[Collected data]
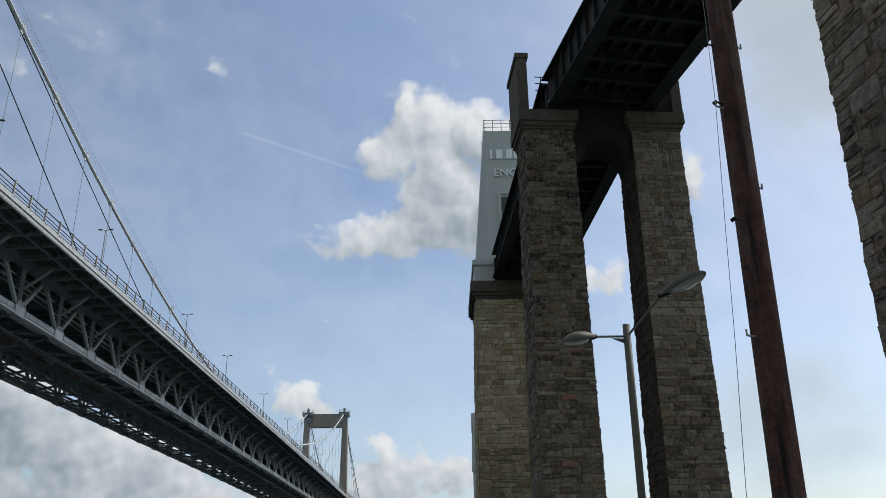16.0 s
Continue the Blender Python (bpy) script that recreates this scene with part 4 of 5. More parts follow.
part("joint_plate", Shape().box(jx + 0.72, jx + 0.9, -deck_edge(jx) - 0.2, -deck_edge(jx) + 0.1, chord_z(jx) + 4.1, chord_z(jx) + 4.95), DARKPAINT, j)
px = TOWER + 3.4
solid("notice_panel", Shape().box(px - 0.95, px + 0.95, -deck_edge(px) + 0.22, -deck_edge(px) + 0.26, chord_z(px) + 5.0, chord_z(px) + 6.1), DARKPAINT, "plain dark grey metal panel fixed behind the railing", "panel")
gx = -13.9
gt = thing("access_gate", (gx, -deck_edge(gx) + 0.3, chord_z(gx) + 4.75), "small galvanised hooped access gate on the footway", "gate")
for k in range(4):
    o = Vector((gx + 0.33 * k, -deck_edge(gx) + 0.25 + 0.1 * (k % 2), chord_z(gx) + 4.75))
    part("hoop", Shape().tube([o, o + Vector((0, 0, 1.15))] + [o + Vector((0.32 - 0.32 * math.cos(a), 0, 1.15 + 0.3 * math.sin(a))) for a in [math.pi * i / 8 for i in range(1, 9)]] + [o + Vector((0.64, 0, 0))], 0.028, 6), GALV, gt)
for dz in (0.35, 0.75, 1.1):
    part("gate_bar", Shape().tube([Vector((gx, -deck_edge(gx) + 0.3, chord_z(gx) + 4.75 + dz)), Vector((gx + 1.6, -deck_edge(gx) + 0.3, chord_z(gx) + 4.75 + dz))], 0.022, 6), GALV, gt)
cc = thing("security_camera", (TOWER - 1.3, -2.0, 39.3), "white security camera bracketed on the tower leg", "camera")
part("bracket", Shape().tube([(TOWER - 1.3, -1.75, 39.2), (TOWER - 1.3, -2.25, 39.3)], 0.05, 6), GALV, cc)
part("housing", Shape().beam((TOWER - 1.6, -2.3, 39.52), (TOWER - 1.05, -2.35, 39.42), 0.20, 0.18), TRAY, cc)
part("cable_box", Shape().box(TOWER - 1.55, TOWER - 1.15, -2.2, -1.9, 38.95, 39.2), GALV, cc)
part("side_box", Shape().box(TOWER + 1.75, TOWER + 2.1, -1.5, -1.1, 40.4, 40.95), BLACKIRON, cc)

# ---- the old railway viaduct beside it ----
RAIL = 27.45        # underside of the girders


def frame_at(x, y, az):
    """Local frame of a pier: u along the track towards the river, n to its left."""
    a = radians(az)
    u = Vector((math.sin(a), math.cos(a), 0))
    n = Vector((-math.cos(a), math.sin(a), 0))
    o = Vector((x, y, 0))
    return lambda p, q, z: o + u * p + n * q + Vector((0, 0, z))


PIER_A, PIER_C, PIER_M = (8.6, -52.3, 86.0), (-18.3, -57.45, 80.0), (40.6, -50.85, 90.0)


def block(corners, inset, rng, rough=0.045):
    """One rock-faced stone: four corners of its bed in order, the outward push last."""
    a, b, c, d, push = corners
    mid = (a + b + c + d) / 4
    along = (b - a).normalized()
    a, b, c, d = (p + Vector((0, 0, rng.uniform(-0.03, 0.03))) + along * rng.uniform(-0.03, 0.03) for p in (a, b, c, d))
    own = rng.uniform(0.35, 1.3)
    ring = []
    for p in (a, b, c, d):
        ring.append(p + (mid - p) * inset * rng.uniform(0.6, 1.8) + push * own * rng.uniform(0.55, 1.15) + Vector((rng.uniform(-rough, rough), rng.uniform(-rough, rough), rng.uniform(-rough, rough))) * 0.6)
    hub = mid + (b - a) * rng.uniform(-0.2, 0.2) + (d - a) * rng.uniform(-0.2, 0.2) + push * own * rng.uniform(0.9, 1.9)
    return [a, b, c, d] + ring + [hub], [(4, 5, 8), (5, 6, 8), (6, 7, 8), (7, 4, 8), (0, 1, 5, 4), (1, 2, 6, 5), (2, 3, 7, 6), (3, 0, 4, 7)]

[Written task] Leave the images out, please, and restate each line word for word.

[Solution to this task]
16.0 s
Continue the Blender Python (bpy) script that recreates this scene with part 4 of 5. More parts follow.
part("joint_plate", Shape().box(jx + 0.72, jx + 0.9, -deck_edge(jx) - 0.2, -deck_edge(jx) + 0.1, chord_z(jx) + 4.1, chord_z(jx) + 4.95), DARKPAINT, j)
px = TOWER + 3.4
solid("notice_panel", Shape().box(px - 0.95, px + 0.95, -deck_edge(px) + 0.22, -deck_edge(px) + 0.26, chord_z(px) + 5.0, chord_z(px) + 6.1), DARKPAINT, "plain dark grey metal panel fixed behind the railing", "panel")
gx = -13.9
gt = thing("access_gate", (gx, -deck_edge(gx) + 0.3, chord_z(gx) + 4.75), "small galvanised hooped access gate on the footway", "gate")
for k in range(4):
    o = Vector((gx + 0.33 * k, -deck_edge(gx) + 0.25 + 0.1 * (k % 2), chord_z(gx) + 4.75))
    part("hoop", Shape().tube([o, o + Vector((0, 0, 1.15))] + [o + Vector((0.32 - 0.32 * math.cos(a), 0, 1.15 + 0.3 * math.sin(a))) for a in [math.pi * i / 8 for i in range(1, 9)]] + [o + Vector((0.64, 0, 0))], 0.028, 6), GALV, gt)
for dz in (0.35, 0.75, 1.1):
    part("gate_bar", Shape().tube([Vector((gx, -deck_edge(gx) + 0.3, chord_z(gx) + 4.75 + dz)), Vector((gx + 1.6, -deck_edge(gx) + 0.3, chord_z(gx) + 4.75 + dz))], 0.022, 6), GALV, gt)
cc = thing("security_camera", (TOWER - 1.3, -2.0, 39.3), "white security camera bracketed on the tower leg", "camera")
part("bracket", Shape().tube([(TOWER - 1.3, -1.75, 39.2), (TOWER - 1.3, -2.25, 39.3)], 0.05, 6), GALV, cc)
part("housing", Shape().beam((TOWER - 1.6, -2.3, 39.52), (TOWER - 1.05, -2.35, 39.42), 0.20, 0.18), TRAY, cc)
part("cable_box", Shape().box(TOWER - 1.55, TOWER - 1.15, -2.2, -1.9, 38.95, 39.2), GALV, cc)
part("side_box", Shape().box(TOWER + 1.75, TOWER + 2.1, -1.5, -1.1, 40.4, 40.95), BLACKIRON, cc)

# ---- the old railway viaduct beside it ----
RAIL = 27.45        # underside of the girders


def frame_at(x, y, az):
    """Local frame of a pier: u along the track towards the river, n to its left."""
    a = radians(az)
    u = Vector((math.sin(a), math.cos(a), 0))
    n = Vector((-math.cos(a), math.sin(a), 0))
    o = Vector((x, y, 0))
    return lambda p, q, z: o + u * p + n * q + Vector((0, 0, z))


PIER_A, PIER_C, PIER_M = (8.6, -52.3, 86.0), (-18.3, -57.45, 80.0), (40.6, -50.85, 90.0)


def block(corners, inset, rng, rough=0.045):
    """One rock-faced stone: four corners of its bed in order, the outward push last."""
    a, b, c, d, push = corners
    mid = (a + b + c + d) / 4
    along = (b - a).normalized()
    a, b, c, d = (p + Vector((0, 0, rng.uniform(-0.03, 0.03))) + along * rng.uniform(-0.03, 0.03) for p in (a, b, c, d))
    own = rng.uniform(0.35, 1.3)
    ring = []
    for p in (a, b, c, d):
        ring.append(p + (mid - p) * inset * rng.uniform(0.6, 1.8) + push * own * rng.uniform(0.55, 1.15) + Vector((rng.uniform(-rough, rough), rng.uniform(-rough, rough), rng.uniform(-rough, rough))) * 0.6)
    hub = mid + (b - a) * rng.uniform(-0.2, 0.2) + (d - a) * rng.uniform(-0.2, 0.2) + push * own * rng.uniform(0.9, 1.9)
    return [a, b, c, d] + ring + [hub], [(4, 5, 8), (5, 6, 8), (6, 7, 8), (7, 4, 8), (0, 1, 5, 4), (1, 2, 6, 5), (2, 3, 7, 6), (3, 0, 4, 7)]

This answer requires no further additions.